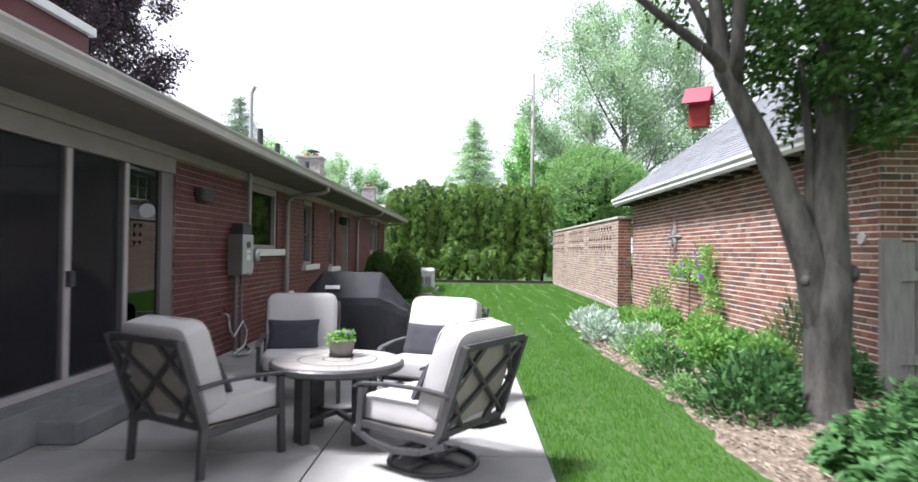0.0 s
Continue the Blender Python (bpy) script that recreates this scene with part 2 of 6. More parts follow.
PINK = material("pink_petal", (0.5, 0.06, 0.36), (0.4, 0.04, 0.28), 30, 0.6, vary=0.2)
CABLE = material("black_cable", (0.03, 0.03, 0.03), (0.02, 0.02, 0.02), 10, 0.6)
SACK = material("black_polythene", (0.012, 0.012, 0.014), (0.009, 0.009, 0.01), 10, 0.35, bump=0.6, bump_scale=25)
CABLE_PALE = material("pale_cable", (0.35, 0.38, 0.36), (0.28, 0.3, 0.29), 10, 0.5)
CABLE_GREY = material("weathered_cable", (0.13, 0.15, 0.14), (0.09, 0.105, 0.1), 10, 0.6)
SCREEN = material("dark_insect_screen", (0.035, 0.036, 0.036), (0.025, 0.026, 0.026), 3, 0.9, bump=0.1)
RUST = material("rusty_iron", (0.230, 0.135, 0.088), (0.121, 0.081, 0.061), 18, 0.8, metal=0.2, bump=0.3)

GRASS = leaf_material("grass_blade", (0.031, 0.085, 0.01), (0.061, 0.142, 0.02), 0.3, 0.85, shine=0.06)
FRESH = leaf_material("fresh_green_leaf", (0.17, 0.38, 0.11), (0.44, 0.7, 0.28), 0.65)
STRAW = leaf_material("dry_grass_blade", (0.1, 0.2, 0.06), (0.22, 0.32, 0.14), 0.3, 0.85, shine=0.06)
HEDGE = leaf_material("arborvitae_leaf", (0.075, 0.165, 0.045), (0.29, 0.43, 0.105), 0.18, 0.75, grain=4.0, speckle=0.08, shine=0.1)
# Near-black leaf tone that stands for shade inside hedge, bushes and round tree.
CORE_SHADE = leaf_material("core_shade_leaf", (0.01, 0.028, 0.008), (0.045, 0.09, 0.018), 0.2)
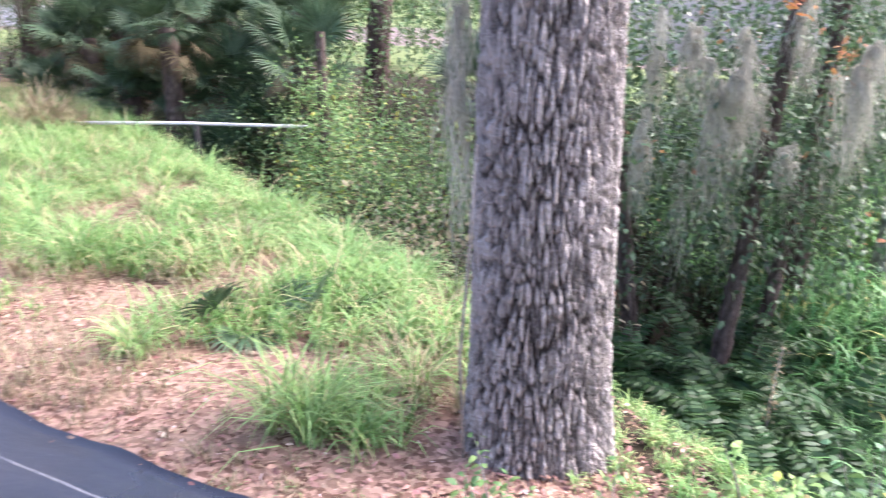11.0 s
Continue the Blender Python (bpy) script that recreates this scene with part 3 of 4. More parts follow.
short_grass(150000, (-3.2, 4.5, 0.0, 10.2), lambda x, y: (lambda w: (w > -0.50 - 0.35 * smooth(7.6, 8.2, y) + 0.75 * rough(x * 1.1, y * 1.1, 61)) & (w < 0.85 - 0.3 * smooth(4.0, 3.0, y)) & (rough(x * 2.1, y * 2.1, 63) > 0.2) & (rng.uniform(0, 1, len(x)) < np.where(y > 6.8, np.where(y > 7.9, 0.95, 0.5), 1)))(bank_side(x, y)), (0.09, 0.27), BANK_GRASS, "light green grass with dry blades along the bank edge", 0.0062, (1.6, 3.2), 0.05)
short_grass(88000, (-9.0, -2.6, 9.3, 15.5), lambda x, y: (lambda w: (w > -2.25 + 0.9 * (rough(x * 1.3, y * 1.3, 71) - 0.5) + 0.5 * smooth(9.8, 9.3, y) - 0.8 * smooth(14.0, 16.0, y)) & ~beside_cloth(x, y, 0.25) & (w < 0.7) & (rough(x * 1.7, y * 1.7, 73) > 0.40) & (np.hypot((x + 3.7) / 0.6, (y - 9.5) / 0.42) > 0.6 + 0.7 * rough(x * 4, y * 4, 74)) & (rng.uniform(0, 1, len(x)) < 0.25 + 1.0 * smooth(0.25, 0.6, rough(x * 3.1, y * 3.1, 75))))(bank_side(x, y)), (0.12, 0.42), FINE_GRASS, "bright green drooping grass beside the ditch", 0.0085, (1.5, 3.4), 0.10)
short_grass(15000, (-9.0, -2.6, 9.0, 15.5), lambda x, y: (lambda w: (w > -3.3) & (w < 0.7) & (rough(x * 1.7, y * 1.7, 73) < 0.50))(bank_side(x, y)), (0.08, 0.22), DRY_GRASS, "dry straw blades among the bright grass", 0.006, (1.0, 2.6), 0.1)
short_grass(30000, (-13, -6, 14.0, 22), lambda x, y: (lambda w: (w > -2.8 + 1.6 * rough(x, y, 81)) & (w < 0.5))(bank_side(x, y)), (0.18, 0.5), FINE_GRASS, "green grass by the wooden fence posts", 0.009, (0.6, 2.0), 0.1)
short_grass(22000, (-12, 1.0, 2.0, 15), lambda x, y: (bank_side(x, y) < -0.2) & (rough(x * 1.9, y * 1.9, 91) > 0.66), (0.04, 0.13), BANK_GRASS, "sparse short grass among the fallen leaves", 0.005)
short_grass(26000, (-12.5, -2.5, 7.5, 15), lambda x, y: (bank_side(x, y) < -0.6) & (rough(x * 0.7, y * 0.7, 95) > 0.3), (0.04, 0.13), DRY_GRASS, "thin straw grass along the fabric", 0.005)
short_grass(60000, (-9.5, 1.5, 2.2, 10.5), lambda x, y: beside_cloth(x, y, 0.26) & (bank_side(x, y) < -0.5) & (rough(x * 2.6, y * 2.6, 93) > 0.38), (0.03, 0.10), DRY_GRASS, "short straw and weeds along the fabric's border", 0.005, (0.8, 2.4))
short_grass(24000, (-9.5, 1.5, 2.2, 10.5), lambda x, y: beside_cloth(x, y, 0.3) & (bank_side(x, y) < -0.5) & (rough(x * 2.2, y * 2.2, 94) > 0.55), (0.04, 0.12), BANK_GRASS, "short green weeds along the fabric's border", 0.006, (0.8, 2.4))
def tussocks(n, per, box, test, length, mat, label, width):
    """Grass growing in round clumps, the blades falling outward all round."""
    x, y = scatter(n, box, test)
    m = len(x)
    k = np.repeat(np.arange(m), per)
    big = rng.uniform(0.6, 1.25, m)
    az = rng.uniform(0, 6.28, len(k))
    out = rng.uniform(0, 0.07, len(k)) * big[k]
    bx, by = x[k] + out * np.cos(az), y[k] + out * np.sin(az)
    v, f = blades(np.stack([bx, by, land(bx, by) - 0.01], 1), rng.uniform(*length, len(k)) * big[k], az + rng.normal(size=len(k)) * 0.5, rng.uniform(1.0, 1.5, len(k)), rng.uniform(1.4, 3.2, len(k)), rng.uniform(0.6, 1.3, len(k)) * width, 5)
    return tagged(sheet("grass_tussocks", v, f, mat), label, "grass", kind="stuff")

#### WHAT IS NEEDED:
Search the records for the word "with" and copy every line where it occurs.

#### EXERCISE RESULT:
Continue the Blender Python (bpy) script that recreates this scene with part 2 of 6. More parts follow.
Continue the Blender Python (bpy) script that recreates this scene with part 3 of 4. More parts follow.
short_grass(150000, (-3.2, 4.5, 0.0, 10.2), lambda x, y: (lambda w: (w > -0.50 - 0.35 * smooth(7.6, 8.2, y) + 0.75 * rough(x * 1.1, y * 1.1, 61)) & (w < 0.85 - 0.3 * smooth(4.0, 3.0, y)) & (rough(x * 2.1, y * 2.1, 63) > 0.2) & (rng.uniform(0, 1, len(x)) < np.where(y > 6.8, np.where(y > 7.9, 0.95, 0.5), 1)))(bank_side(x, y)), (0.09, 0.27), BANK_GRASS, "light green grass with dry blades along the bank edge", 0.0062, (1.6, 3.2), 0.05)